Her “shame on you” line is particularly ridiculous, given the track record of her own campaign’s tactics. They intentionally distorted Obama’s words about Ronald Reagan, and put out an ad in South Carolina with that false charge. They only pulled it after the Obama campaign put out an ad claiming that she would say anything to get elected. Her collapse in the national polls started soon therafter.
Clinton’s Bizarro World
Posted by Gerardo Orlando (02/20/2008 @ 5:10 pm)
In Hillaryland, numbers don’t matter, red states don’t matter, and voters who voted for Obama don’t matter.

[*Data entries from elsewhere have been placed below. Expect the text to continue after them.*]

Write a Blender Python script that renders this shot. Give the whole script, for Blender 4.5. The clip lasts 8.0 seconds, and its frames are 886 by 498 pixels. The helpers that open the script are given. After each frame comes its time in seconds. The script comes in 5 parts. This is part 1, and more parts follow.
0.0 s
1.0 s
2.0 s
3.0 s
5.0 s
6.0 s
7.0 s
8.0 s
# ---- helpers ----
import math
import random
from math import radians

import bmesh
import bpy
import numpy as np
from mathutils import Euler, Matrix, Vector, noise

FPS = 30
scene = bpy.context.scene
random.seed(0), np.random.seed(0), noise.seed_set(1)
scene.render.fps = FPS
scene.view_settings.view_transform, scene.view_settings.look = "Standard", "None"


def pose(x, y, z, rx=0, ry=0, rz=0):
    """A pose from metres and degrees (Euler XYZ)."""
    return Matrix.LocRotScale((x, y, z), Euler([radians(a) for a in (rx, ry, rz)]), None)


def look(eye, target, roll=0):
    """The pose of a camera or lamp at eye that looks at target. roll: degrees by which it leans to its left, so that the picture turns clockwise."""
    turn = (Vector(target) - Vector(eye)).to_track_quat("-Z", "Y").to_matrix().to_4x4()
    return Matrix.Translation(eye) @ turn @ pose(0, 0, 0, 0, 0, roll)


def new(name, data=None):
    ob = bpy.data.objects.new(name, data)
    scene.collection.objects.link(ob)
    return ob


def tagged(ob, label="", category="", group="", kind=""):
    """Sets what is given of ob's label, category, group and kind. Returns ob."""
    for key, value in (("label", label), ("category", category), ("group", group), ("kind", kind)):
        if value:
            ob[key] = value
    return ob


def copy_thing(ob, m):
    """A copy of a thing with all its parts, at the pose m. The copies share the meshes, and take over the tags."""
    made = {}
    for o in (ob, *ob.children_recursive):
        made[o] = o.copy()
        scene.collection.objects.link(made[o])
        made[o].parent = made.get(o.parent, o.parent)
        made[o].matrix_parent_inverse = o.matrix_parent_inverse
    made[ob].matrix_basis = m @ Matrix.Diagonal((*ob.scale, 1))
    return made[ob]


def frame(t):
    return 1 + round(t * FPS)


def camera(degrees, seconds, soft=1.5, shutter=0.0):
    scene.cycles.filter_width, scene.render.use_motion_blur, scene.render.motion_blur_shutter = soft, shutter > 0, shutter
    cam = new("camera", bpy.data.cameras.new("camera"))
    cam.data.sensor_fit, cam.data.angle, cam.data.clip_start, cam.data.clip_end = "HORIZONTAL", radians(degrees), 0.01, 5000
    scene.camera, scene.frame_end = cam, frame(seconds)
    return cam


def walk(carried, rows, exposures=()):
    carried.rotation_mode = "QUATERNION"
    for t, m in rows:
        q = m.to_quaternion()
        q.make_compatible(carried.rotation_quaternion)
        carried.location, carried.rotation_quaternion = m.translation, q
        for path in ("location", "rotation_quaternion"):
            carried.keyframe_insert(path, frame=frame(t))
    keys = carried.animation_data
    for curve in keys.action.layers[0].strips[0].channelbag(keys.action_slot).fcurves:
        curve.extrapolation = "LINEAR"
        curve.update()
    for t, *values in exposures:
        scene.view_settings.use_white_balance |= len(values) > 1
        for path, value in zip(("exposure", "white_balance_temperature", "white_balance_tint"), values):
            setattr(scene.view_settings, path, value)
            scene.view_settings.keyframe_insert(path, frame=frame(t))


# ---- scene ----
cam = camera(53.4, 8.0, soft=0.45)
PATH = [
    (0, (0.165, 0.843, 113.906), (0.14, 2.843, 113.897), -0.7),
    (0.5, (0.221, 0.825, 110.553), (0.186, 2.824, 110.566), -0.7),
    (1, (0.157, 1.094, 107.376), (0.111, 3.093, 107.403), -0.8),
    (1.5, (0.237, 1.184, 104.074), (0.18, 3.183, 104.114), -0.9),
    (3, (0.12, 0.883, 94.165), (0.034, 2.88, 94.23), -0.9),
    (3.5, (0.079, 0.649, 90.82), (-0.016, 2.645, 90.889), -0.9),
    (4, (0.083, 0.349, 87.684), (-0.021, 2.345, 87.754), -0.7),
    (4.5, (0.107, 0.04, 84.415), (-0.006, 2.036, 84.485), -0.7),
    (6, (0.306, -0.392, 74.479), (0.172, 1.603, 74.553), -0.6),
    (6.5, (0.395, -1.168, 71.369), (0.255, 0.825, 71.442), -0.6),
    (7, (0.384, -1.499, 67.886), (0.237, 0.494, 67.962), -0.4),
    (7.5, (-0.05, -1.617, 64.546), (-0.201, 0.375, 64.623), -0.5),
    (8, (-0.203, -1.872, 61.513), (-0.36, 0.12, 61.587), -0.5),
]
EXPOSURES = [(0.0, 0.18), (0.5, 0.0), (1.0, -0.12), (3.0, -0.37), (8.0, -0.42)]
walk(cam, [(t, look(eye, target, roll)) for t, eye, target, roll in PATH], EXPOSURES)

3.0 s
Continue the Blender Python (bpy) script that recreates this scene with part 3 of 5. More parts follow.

They invent their own math, and they try to change the rules. They’ve been beaten by huge margins in their current 10-state losing streak, and every week we have a new strategy and new lame attacks.
The latest attack claims that only Hillary is qualified to be commander-in-chief. This from the Senator who voted for Bush’s disastrous war, yet claims that she thought he was only voting for resuming inspections. She cast this vote without even reading the full National Intelligence Estimate that was made available to Senators and which detailed the problems with Bush’s WMD claims.
I’m sure Obama welcomes this debate. Her Iraq War vote in my opinion should disqualify her from being commander-in-chief. She screwed up, and she won’t even admit it.
Of course, none of this matters in Bizarro World.
17 points
Posted by Gerardo Orlando (02/20/2008 @ 2:40 am)
It’s a blowout.
If Hillary loses either Texas or Ohio she needs to drop out.